● **Aim of the task**
Copy the data exactly; pictures stay out of the copy.

● **Data block**

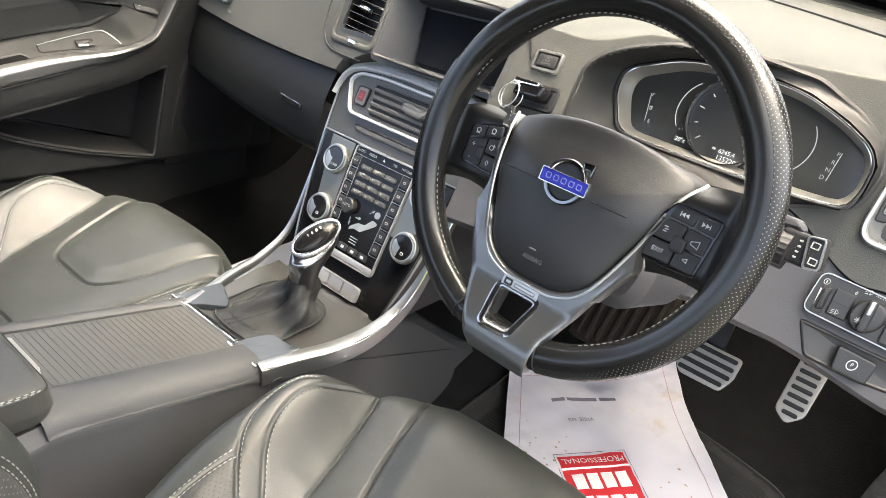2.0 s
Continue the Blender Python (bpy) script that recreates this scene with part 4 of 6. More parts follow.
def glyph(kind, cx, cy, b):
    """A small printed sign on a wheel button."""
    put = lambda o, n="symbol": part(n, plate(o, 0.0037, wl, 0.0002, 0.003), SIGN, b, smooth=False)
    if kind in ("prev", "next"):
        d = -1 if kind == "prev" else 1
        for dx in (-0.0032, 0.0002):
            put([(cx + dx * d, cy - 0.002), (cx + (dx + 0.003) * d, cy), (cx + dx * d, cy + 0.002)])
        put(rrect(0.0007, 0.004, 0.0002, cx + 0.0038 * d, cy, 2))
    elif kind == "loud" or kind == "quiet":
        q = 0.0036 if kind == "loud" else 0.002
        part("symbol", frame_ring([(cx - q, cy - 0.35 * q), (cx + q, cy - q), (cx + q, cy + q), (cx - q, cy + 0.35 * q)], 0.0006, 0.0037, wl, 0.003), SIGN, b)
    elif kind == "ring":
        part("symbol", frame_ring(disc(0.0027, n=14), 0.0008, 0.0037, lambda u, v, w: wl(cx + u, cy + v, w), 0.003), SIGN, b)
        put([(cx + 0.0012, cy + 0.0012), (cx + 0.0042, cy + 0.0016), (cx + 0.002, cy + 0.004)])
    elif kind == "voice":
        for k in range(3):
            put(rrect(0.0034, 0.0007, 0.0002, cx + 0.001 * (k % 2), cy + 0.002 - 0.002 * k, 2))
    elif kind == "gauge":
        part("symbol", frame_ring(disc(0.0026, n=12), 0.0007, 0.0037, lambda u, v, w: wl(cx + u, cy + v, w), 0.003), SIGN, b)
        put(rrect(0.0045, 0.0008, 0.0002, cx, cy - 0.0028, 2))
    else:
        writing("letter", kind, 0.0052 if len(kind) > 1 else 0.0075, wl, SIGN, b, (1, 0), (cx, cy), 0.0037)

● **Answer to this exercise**
2.0 s
Continue the Blender Python (bpy) script that recreates this scene with part 4 of 6. More parts follow.
def glyph(kind, cx, cy, b):
    """A small printed sign on a wheel button."""
    put = lambda o, n="symbol": part(n, plate(o, 0.0037, wl, 0.0002, 0.003), SIGN, b, smooth=False)
    if kind in ("prev", "next"):
        d = -1 if kind == "prev" else 1
        for dx in (-0.0032, 0.0002):
            put([(cx + dx * d, cy - 0.002), (cx + (dx + 0.003) * d, cy), (cx + dx * d, cy + 0.002)])
        put(rrect(0.0007, 0.004, 0.0002, cx + 0.0038 * d, cy, 2))
    elif kind == "loud" or kind == "quiet":
        q = 0.0036 if kind == "loud" else 0.002
        part("symbol", frame_ring([(cx - q, cy - 0.35 * q), (cx + q, cy - q), (cx + q, cy + q), (cx - q, cy + 0.35 * q)], 0.0006, 0.0037, wl, 0.003), SIGN, b)
    elif kind == "ring":
        part("symbol", frame_ring(disc(0.0027, n=14), 0.0008, 0.0037, lambda u, v, w: wl(cx + u, cy + v, w), 0.003), SIGN, b)
        put([(cx + 0.0012, cy + 0.0012), (cx + 0.0042, cy + 0.0016), (cx + 0.002, cy + 0.004)])
    elif kind == "voice":
        for k in range(3):
            put(rrect(0.0034, 0.0007, 0.0002, cx + 0.001 * (k % 2), cy + 0.002 - 0.002 * k, 2))
    elif kind == "gauge":
        part("symbol", frame_ring(disc(0.0026, n=12), 0.0007, 0.0037, lambda u, v, w: wl(cx + u, cy + v, w), 0.003), SIGN, b)
        put(rrect(0.0045, 0.0008, 0.0002, cx, cy - 0.0028, 2))
    else:
        writing("letter", kind, 0.0052 if len(kind) > 1 else 0.0075, wl, SIGN, b, (1, 0), (cx, cy), 0.0037)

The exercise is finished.